**DATASET SECTION**
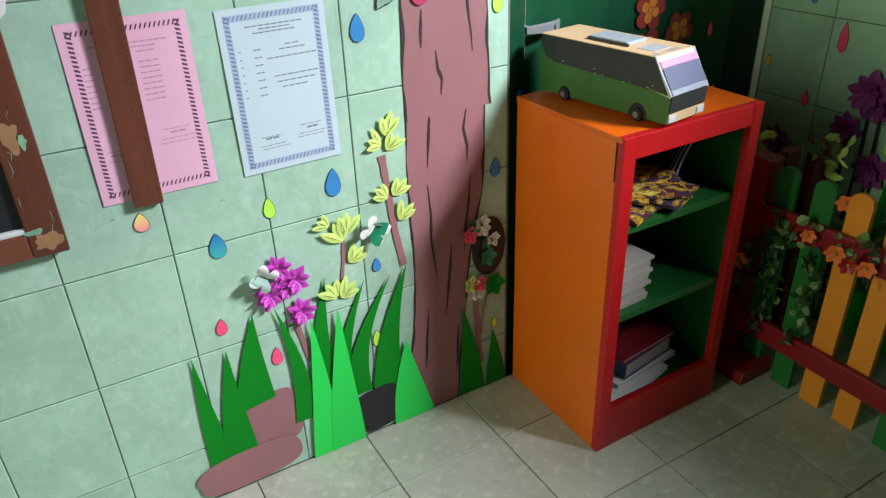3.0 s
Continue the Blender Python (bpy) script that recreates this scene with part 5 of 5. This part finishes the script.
for y, z, h, w, c in ((0.047, 1.012, 0.045, 0.03, rose), (-0.07, 0.945, 0.05, 0.028, blue), (-0.181, 0.844, 0.085, 0.034, rose), (-0.297, 1.004, 0.062, 0.036, lime), (-0.367, 0.821, 0.078, 0.04, rose), (0.042, 0.741, 0.035, 0.024, sunset), (-0.105, 0.654, 0.05, 0.026, rose), (-0.378, 0.582, 0.052, 0.034, lime), (-0.16, 1.12, 0.05, 0.03, lime), (-0.05, 1.2, 0.05, 0.03, rose), (-0.25, 1.22, 0.05, 0.03, blue)):
    d = raindrop(0, 0, h, w, c, group="paper raindrops on the shaded wall")
    d.matrix_basis = pose(XR, y, z, 0, 0, 0) @ pose(0, 0, 0, 0, 0, -90)
for y, z, R in ((-0.30, 0.715, 0.07), (-0.255, 0.60, 0.052), (-0.355, 0.505, 0.058), (-0.045, 0.505, 0.052), (-0.335, 0.68, 0.045)):
    f = starburst(0, 0, R, 8, M_PURPLE_SHADE, "large purple card flower on the shaded wall, darkened in colour", group="purple flowers on the shaded wall")
    f.matrix_basis = pose(XR - 0.012, y, z, 0, 0, -90)
    bm = bmesh.new()
    stroke(bm, [(0, -0.01), (0.006, -0.15), (0.0, -(z - FLOOR - 0.1))], 0.012, -0.002, taper=False)
    edge_thickness(bm, 0.001)
    st = part("paper_strip", bm, M_BARK_D)
    st.matrix_basis = pose(XR, y, z, 0, 0, -90)
    tagged(st, "dark card stem on the shaded wall", "paper strip", "stems on the shaded wall")
for k, y in enumerate((-0.06, -0.12, -0.2, -0.26, -0.33, -0.42, -0.5, -0.58)):
    b = blade(-0.035, 0, 0.035, 0, 0.01 * (-1) ** k, 0.42 + 0.08 * (k % 3), M_GRASS, -0.003 - 0.001 * (k % 3), 0.012 * (-1) ** k)
    b.matrix_basis = pose(XR, y, FLOOR + 0.003, 0, 0, -90)


# ---- tiles, piece by piece ----
tile_field(XL, 0.62, FLOOR, BORDER0, 0.0018, Z0, COL, ROW, lambda u, v: pose(u, 0, v), wall_tree, M_TILE, "wall")
tile_field(-0.1, 1.5, FLOOR, BORDER0, 0.14, Z0, COL, ROW, lambda u, v: pose(XR, -u, v, 0, 0, -90), wall_east, M_TILE, "east")
tile_field(XL, XR, YB, 0.0, 0.162, -0.2, 0.3, 0.3, lambda u, v: pose(u, v, FLOOR, -90, 0, 0), floor, M_FLOOR, "floor", "floor_tile")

**WHAT TO DO**
Using the material above, return every line exactly as it appears, minus the pictures.

**EXERCISE SOLUTION**
3.0 s
Continue the Blender Python (bpy) script that recreates this scene with part 5 of 5. This part finishes the script.
for y, z, h, w, c in ((0.047, 1.012, 0.045, 0.03, rose), (-0.07, 0.945, 0.05, 0.028, blue), (-0.181, 0.844, 0.085, 0.034, rose), (-0.297, 1.004, 0.062, 0.036, lime), (-0.367, 0.821, 0.078, 0.04, rose), (0.042, 0.741, 0.035, 0.024, sunset), (-0.105, 0.654, 0.05, 0.026, rose), (-0.378, 0.582, 0.052, 0.034, lime), (-0.16, 1.12, 0.05, 0.03, lime), (-0.05, 1.2, 0.05, 0.03, rose), (-0.25, 1.22, 0.05, 0.03, blue)):
    d = raindrop(0, 0, h, w, c, group="paper raindrops on the shaded wall")
    d.matrix_basis = pose(XR, y, z, 0, 0, 0) @ pose(0, 0, 0, 0, 0, -90)
for y, z, R in ((-0.30, 0.715, 0.07), (-0.255, 0.60, 0.052), (-0.355, 0.505, 0.058), (-0.045, 0.505, 0.052), (-0.335, 0.68, 0.045)):
    f = starburst(0, 0, R, 8, M_PURPLE_SHADE, "large purple card flower on the shaded wall, darkened in colour", group="purple flowers on the shaded wall")
    f.matrix_basis = pose(XR - 0.012, y, z, 0, 0, -90)
    bm = bmesh.new()
    stroke(bm, [(0, -0.01), (0.006, -0.15), (0.0, -(z - FLOOR - 0.1))], 0.012, -0.002, taper=False)
    edge_thickness(bm, 0.001)
    st = part("paper_strip", bm, M_BARK_D)
    st.matrix_basis = pose(XR, y, z, 0, 0, -90)
    tagged(st, "dark card stem on the shaded wall", "paper strip", "stems on the shaded wall")
for k, y in enumerate((-0.06, -0.12, -0.2, -0.26, -0.33, -0.42, -0.5, -0.58)):
    b = blade(-0.035, 0, 0.035, 0, 0.01 * (-1) ** k, 0.42 + 0.08 * (k % 3), M_GRASS, -0.003 - 0.001 * (k % 3), 0.012 * (-1) ** k)
    b.matrix_basis = pose(XR, y, FLOOR + 0.003, 0, 0, -90)


# ---- tiles, piece by piece ----
tile_field(XL, 0.62, FLOOR, BORDER0, 0.0018, Z0, COL, ROW, lambda u, v: pose(u, 0, v), wall_tree, M_TILE, "wall")
tile_field(-0.1, 1.5, FLOOR, BORDER0, 0.14, Z0, COL, ROW, lambda u, v: pose(XR, -u, v, 0, 0, -90), wall_east, M_TILE, "east")
tile_field(XL, XR, YB, 0.0, 0.162, -0.2, 0.3, 0.3, lambda u, v: pose(u, v, FLOOR, -90, 0, 0), floor, M_FLOOR, "floor", "floor_tile")